Così, contro il rilassarsi della disciplina monastica fin dal 779, San Benedetto d’Aniane rese più severo l’ascetismo della Regola benedettina, proibendo tra l’altro ai monaci di dedicarsi agli studi. Nei primi decenni del sec. X, invece, per costituire una salda unità contro il prepotere della feudalità laica, Cluny, sciogliendosi dalla dipendenza dai vescovi e sottoponendosi direttamente alla Curia romana, originò la Riforma cluniacense, la quale, riunendo nell’obbedienza all’abate di Cluny un numero grandissimo di monasteri (questi alle dipendenze di un priore, con autonomia locale), fu per circa due secoli suscitatrice di grandi forze spirituali, sociali e politiche, permeando del suo rigorismo il papato del sec. XI. A questa potenza raggiunta da Cluny volle contrapporsi specialmente il Movimento cistercense, che ebbe il suo più alto esponente in San Bernardo di Clairvaux, e che si propose di riportare l’Ordine benedettino alla sua primitiva severità e alla sua funzione sociale (erezione di monasteri in località deserte e incolte; istituzione dei conversi). Sempre come riforma del Monachesimo benedettino, vanno ricordati i Camaldolesi e i Certosini - sensibili alle esigenze dell’eremitismo -, i Vallombrosani, etc. Ancora oggi, nelle sue varie forme e al di là di numerose crisi (si accenna qui solo alla crisi che il Monachesimo attraversò sul piano spirituale ed economico, a causa degli abati commendatori nei secc. XV e XVI), il Monachesimo benedettino è fiorente e fecondo.

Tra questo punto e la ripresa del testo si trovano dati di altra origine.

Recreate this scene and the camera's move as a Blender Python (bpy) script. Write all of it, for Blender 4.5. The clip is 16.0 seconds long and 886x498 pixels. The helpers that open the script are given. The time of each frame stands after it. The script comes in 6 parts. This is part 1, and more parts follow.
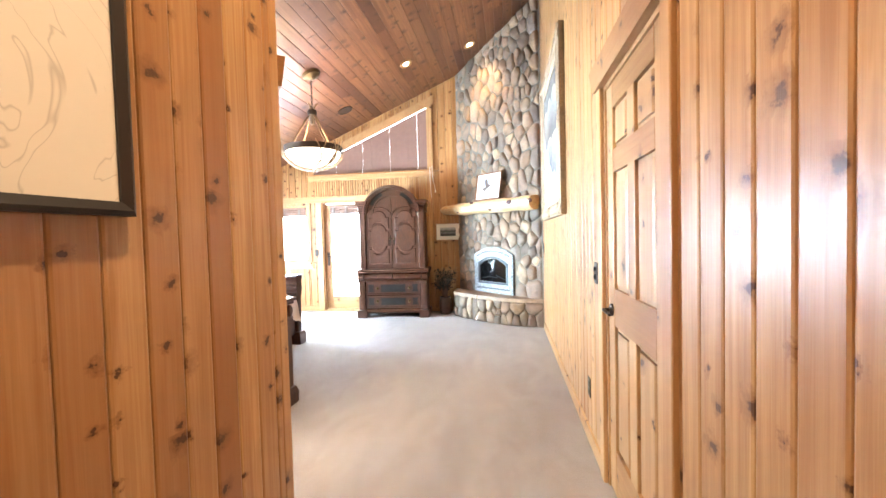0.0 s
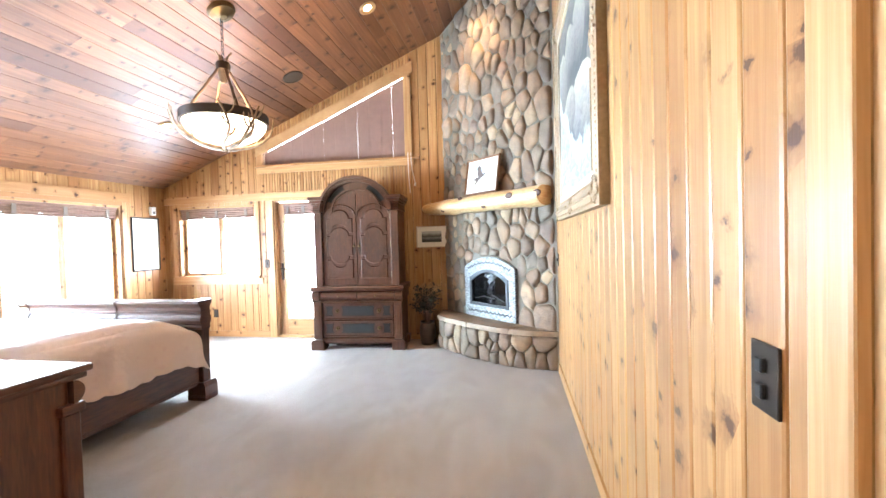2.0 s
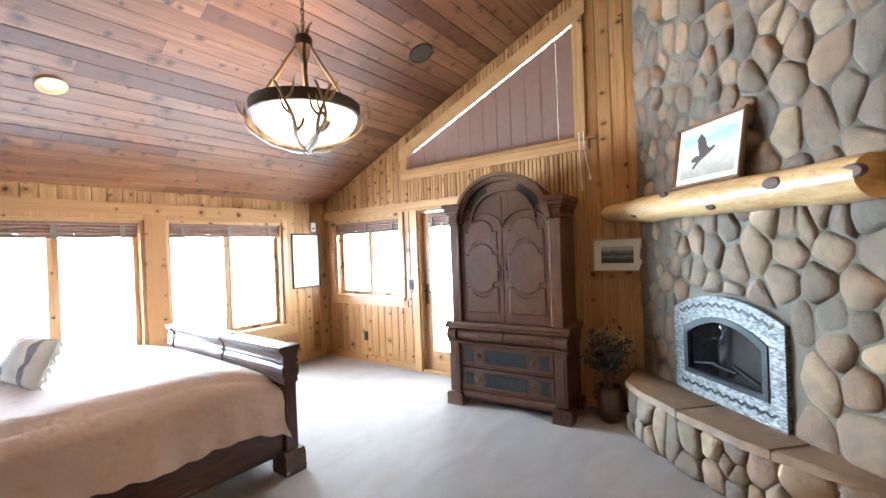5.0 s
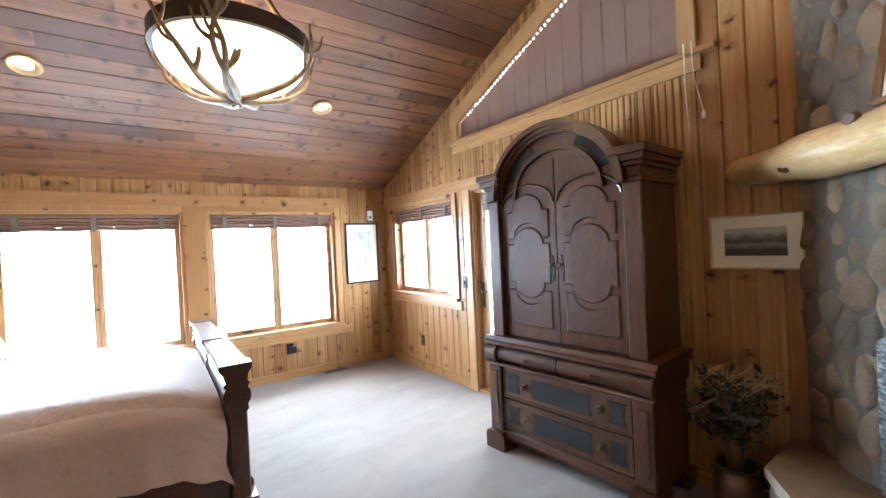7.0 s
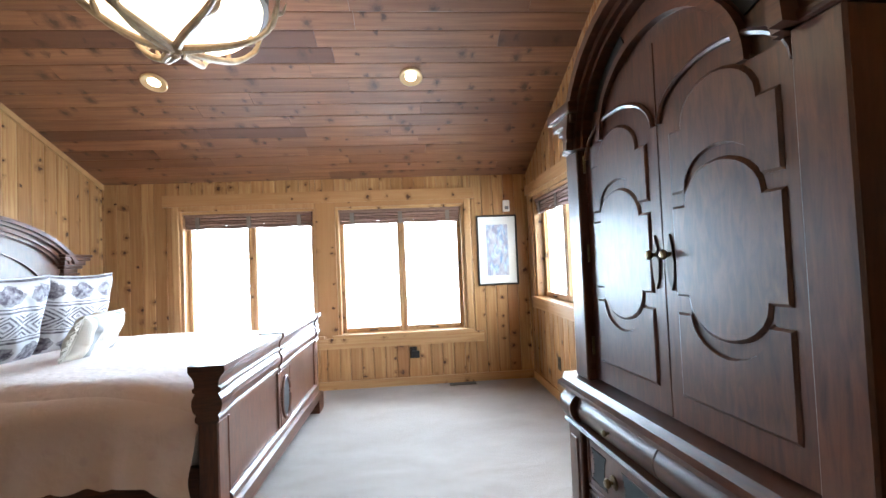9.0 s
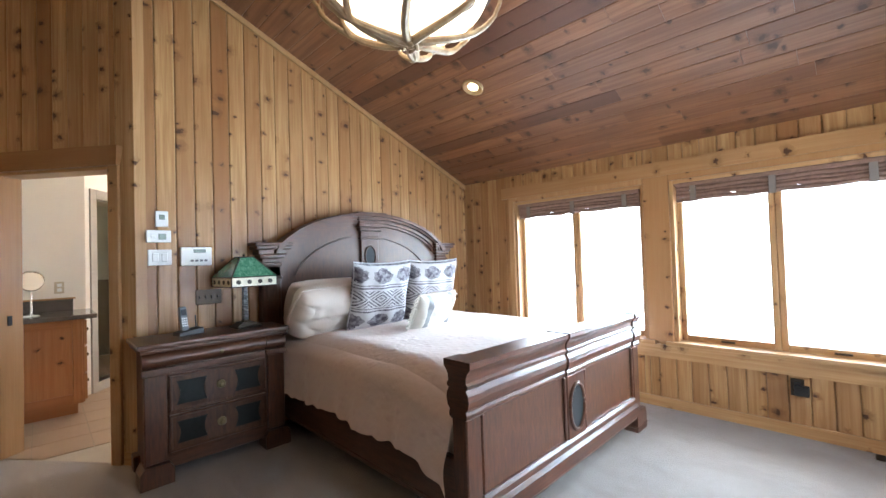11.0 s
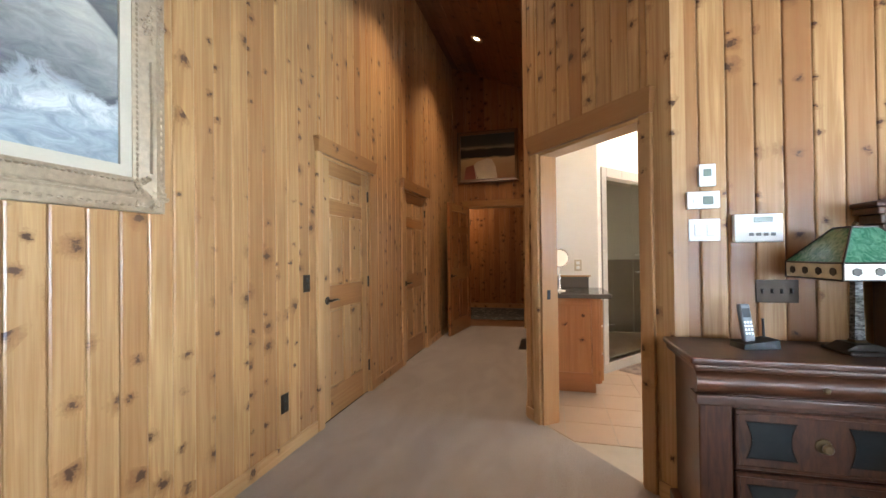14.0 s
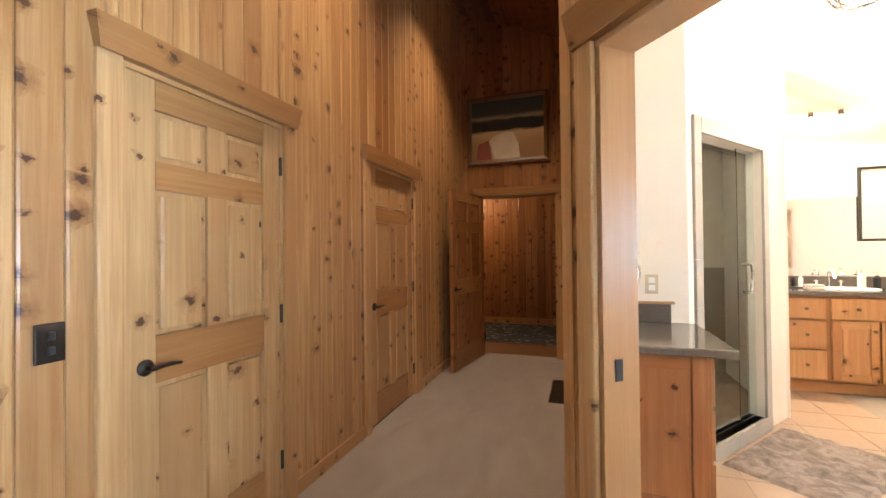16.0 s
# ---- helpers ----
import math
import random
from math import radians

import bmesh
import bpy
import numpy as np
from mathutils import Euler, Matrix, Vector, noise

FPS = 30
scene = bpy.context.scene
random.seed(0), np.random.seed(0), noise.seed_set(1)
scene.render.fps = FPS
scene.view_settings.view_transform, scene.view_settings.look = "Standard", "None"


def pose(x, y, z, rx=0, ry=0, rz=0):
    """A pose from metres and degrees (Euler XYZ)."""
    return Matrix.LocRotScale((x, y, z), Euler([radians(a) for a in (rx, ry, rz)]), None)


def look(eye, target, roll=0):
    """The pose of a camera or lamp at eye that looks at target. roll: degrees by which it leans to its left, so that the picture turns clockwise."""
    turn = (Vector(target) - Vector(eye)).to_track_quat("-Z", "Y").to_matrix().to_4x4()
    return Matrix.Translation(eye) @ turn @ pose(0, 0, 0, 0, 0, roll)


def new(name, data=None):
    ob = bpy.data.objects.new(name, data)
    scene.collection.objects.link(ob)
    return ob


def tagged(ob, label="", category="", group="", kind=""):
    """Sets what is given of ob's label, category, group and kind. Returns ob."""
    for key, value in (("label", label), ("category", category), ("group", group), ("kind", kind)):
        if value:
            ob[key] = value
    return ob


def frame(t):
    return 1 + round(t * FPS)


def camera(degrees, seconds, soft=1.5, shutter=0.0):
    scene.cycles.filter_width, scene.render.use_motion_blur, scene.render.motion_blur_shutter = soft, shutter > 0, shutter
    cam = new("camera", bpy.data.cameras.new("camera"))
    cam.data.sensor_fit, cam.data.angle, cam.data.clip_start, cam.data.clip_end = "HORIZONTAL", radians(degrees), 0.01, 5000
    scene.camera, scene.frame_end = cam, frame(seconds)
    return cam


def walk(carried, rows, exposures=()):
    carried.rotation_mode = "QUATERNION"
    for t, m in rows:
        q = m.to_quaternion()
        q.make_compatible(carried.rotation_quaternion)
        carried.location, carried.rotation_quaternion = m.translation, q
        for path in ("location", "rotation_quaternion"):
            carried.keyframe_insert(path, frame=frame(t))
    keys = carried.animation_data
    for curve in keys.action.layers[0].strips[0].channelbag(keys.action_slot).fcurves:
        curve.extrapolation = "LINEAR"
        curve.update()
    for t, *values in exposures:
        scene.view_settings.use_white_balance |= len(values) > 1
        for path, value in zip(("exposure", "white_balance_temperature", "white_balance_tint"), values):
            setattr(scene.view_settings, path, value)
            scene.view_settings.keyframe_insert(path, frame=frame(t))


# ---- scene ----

Al fenomeno monastico, che conobbe la fioritura di vari Ordini femminili, potrebbero esser ricondotte anche le altre forme di vita associata del cristianesimo, come gli Ordini mendicanti (Minori, Predicatori, Carmelitani, etc.), i Canonici regolari; ma in realtà se ne distaccano essenzialmente, per la più attiva e stretta partecipazione alla vita civile ed ecclesiastica.